- Born: 12 April 1837 Plymouth
- Died: 3 February 1909 (aged 71) Maida Vale

= Owen Tudor Burne =

Major-General Sir Owen Tudor Burne, (12 April 1837 – 3 February 1909) was a British major-general known for his contributed volume Clyde and Strathnairn for the Rulers of India series published in 1891.

Born at Plymouth on 12 April 1837, he was eleventh child in a family of nineteen children of the Rev. Henry Thomas Burne (1799–1865), M.A., of Trinity College, Cambridge, by his wife Knightley Goodman (1805–1878), daughter of Captain Marriott, Royal Horse Guards.

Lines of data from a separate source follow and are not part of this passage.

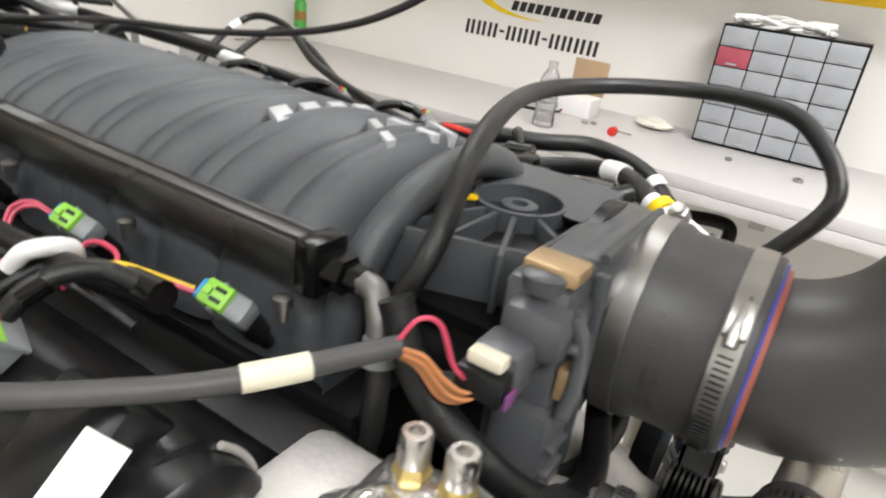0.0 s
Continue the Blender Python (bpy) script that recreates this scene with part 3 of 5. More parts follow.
# ---- intake manifold ----
manifold = thing("intake_manifold", "dark grey ribbed nylon intake manifold", "intake manifold")
bm = bmesh.new()
NY, NU = 190, 48
Y0, Y1, PITCH = 0.428, 0.925, 0.0585
grid = []
for j in range(NY + 1):
    row = []
    for i in range(NU + 1):
        u = -1.0 + 2.0 * i / NU
        x = 0.118 * math.sin(u * math.pi / 2) ** 1 if u >= 0 else -0.118 * math.sin(-u * math.pi / 2)
        side = abs(u)
        h = math.cos(u * math.pi / 2) ** 0.62
        y = Y0 + (Y1 - Y0) * j / NY
        ph = (y - Y0 - 0.012) / PITCH
        rib = (abs(math.sin(math.pi * ph)) + 0.03) ** 0.6
        end = min(1.0, (y - Y0) / 0.045, (Y1 - y) / 0.06)
        end = math.sin(max(0.0, end) * math.pi / 2) ** 0.5
        amp = 0.030 * (0.55 + 0.45 * math.sin(min(1, side * 1.6) * math.pi / 2))
        z = 1.110 + 0.128 * h * (0.55 + 0.45 * end) + amp * (rib - 1) * h ** 0.5
        z += 0.34 * amp * ((abs(math.sin(2 * math.pi * ph)) + 0.03) ** 0.6 - 1) * h ** 0.5
        xs = x * (1 + 0.06 * (rib - 0.5) * side)
        shear = 0.26 * min(1.0, (y - Y0) / 0.06, (Y1 - y) / 0.06)
        row.append(bm.verts.new((xs, y - shear * x, z)))
    grid.append(row)
for j in range(NY):
    for i in range(NU):
        bm.faces.new((grid[j][i], grid[j][i + 1], grid[j + 1][i + 1], grid[j + 1][i]))
for row in (grid[0], grid[-1]):
    base = [bm.verts.new((v.co.x, v.co.y, 1.09)) for v in (row[0], row[-1])]
    bm.faces.new(row + [base[1], base[0]])
part("runner_shell", bm, MANIFOLD, manifold)
part("lower_flange", box(-0.125, 0.125, 0.40, 0.93, 1.05, 1.105, 0.008), PLASTIC, manifold)
# letters become plain raised bars
def top_z(x, y):
    return 1.2322 - 0.62 * x * x * 3.2


def badge(x, y, w, h, slant):
    m = Matrix.Translation((x, y, top_z(x, y))) @ Matrix.Rotation(radians(-12), 4, "Z") @ Matrix.Rotation(math.atan(3.9 * x), 4, "Y")
    sh = Matrix(((1, slant, 0, 0), (0, 1, 0, 0), (0, 0, 1, 0), (0, 0, 0, 1)))
    part("badge_bar", box(-w / 2, w / 2, -h / 2, h / 2, -0.012, 0.0034 if h > 0.035 else 0.0020, 0.0008, m @ sh), BADGE, manifold, "plain raised silver badge bar")


for k in range(4):
    badge(-0.030 + 0.024 * k, 0.556 - 0.0055 * k, 0.0150, 0.029, 0.35)
for k in range(3):
    badge(-0.012 + 0.028 * k, 0.482 - 0.006 * k, 0.0075, 0.046, 0.45 - 0.5 * (k == 1))
part("red_badge_bar", box(-0.010, 0.010, -0.008, 0.008, -0.002, 0.002, 0.001, Matrix.Translation((0.072, 0.472, 1.2265)) @ Matrix.Rotation(radians(16), 4, "Y")), RED, manifold, "small red badge")
# front lip and neck
lip = []
for i in range(25):
    a = math.pi * i / 24
    lip.append((0.105 * math.cos(a), 0.430 - 0.008 * math.sin(a), 1.125 + 0.100 * math.sin(a) ** 0.7))
part("front_lip", pipe(lip, 0.012, curved=False, seg=12), MANIFOLD, manifold)
bm = bmesh.new()
secs = [(0.428, 0.09, 0.060, 1.135), (0.39, 0.082, 0.052, 1.14), (0.36, 0.066, 0.05, 1.145), (0.335, 0.062, 0.05, 1.147)]
rr = []
for y, w, h, zc in secs:
    ring = []
    for k in range(32):
        a = 2 * math.pi * k / 32
        ca, sa = math.cos(a), math.sin(a)
        ring.append(bm.verts.new((0.012 + w * math.copysign(abs(ca) ** 0.7, ca), y, zc + h * math.copysign(abs(sa) ** 0.7, sa))))
    rr.append(ring)
for p, q in zip(rr, rr[1:]):
    for k in range(32):
        bm.faces.new((p[k], p[(k + 1) % 32], q[(k + 1) % 32], q[k]))
bm.faces.new(rr[0]), bm.faces.new(rr[-1])
part("neck", bm, PLASTIC, manifold)
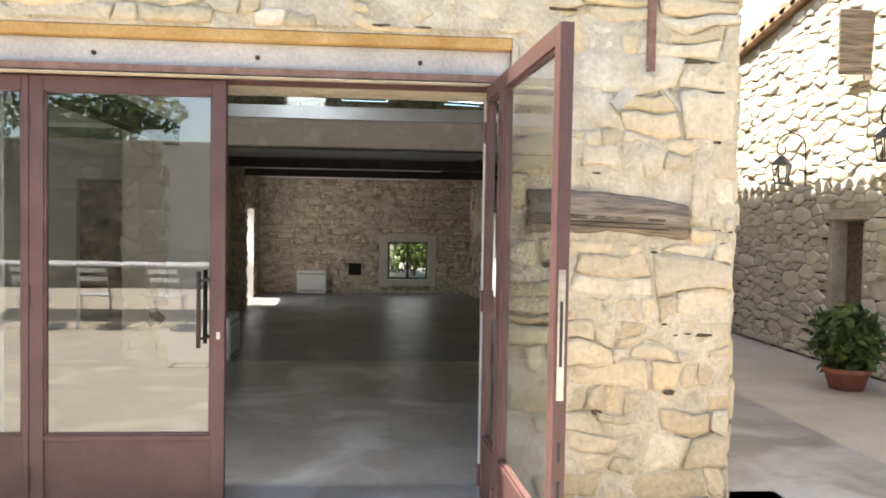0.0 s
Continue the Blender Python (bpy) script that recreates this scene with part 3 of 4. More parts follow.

Burne was commissioned into the 20th (The East Devonshire) Regiment of Foot in 1855 at the age of 18. He served in the Crimean War (1854–1856), and took part in 15 actions during the suppression of the Indian Mutiny (1857–1859), including the siege and capture of Lucknow.

In 1861 he became Military Secretary to Sir Hugh Rose (later Lord Strathnairn), Commander-in-Chief India, and from 1868 to 1872 was Private Secretary to Earl Mayo, Viceroy of India. From 1876 to 1877, he was Private Sectretary to another Viceroy of India, Lord Lytton. Burne was a member of the Council of India from 1887 to 1897. He was promoted major-general in 1889, and in 1896 was made Knight Grand Commander of the Order of the Indian Empire (GCIE).

Burne died after a long illness at his house in Sutherland Avenue, Maida Vale, on 3 February 1909. He was buried with military honours at Christchurch Priory, Hampshire.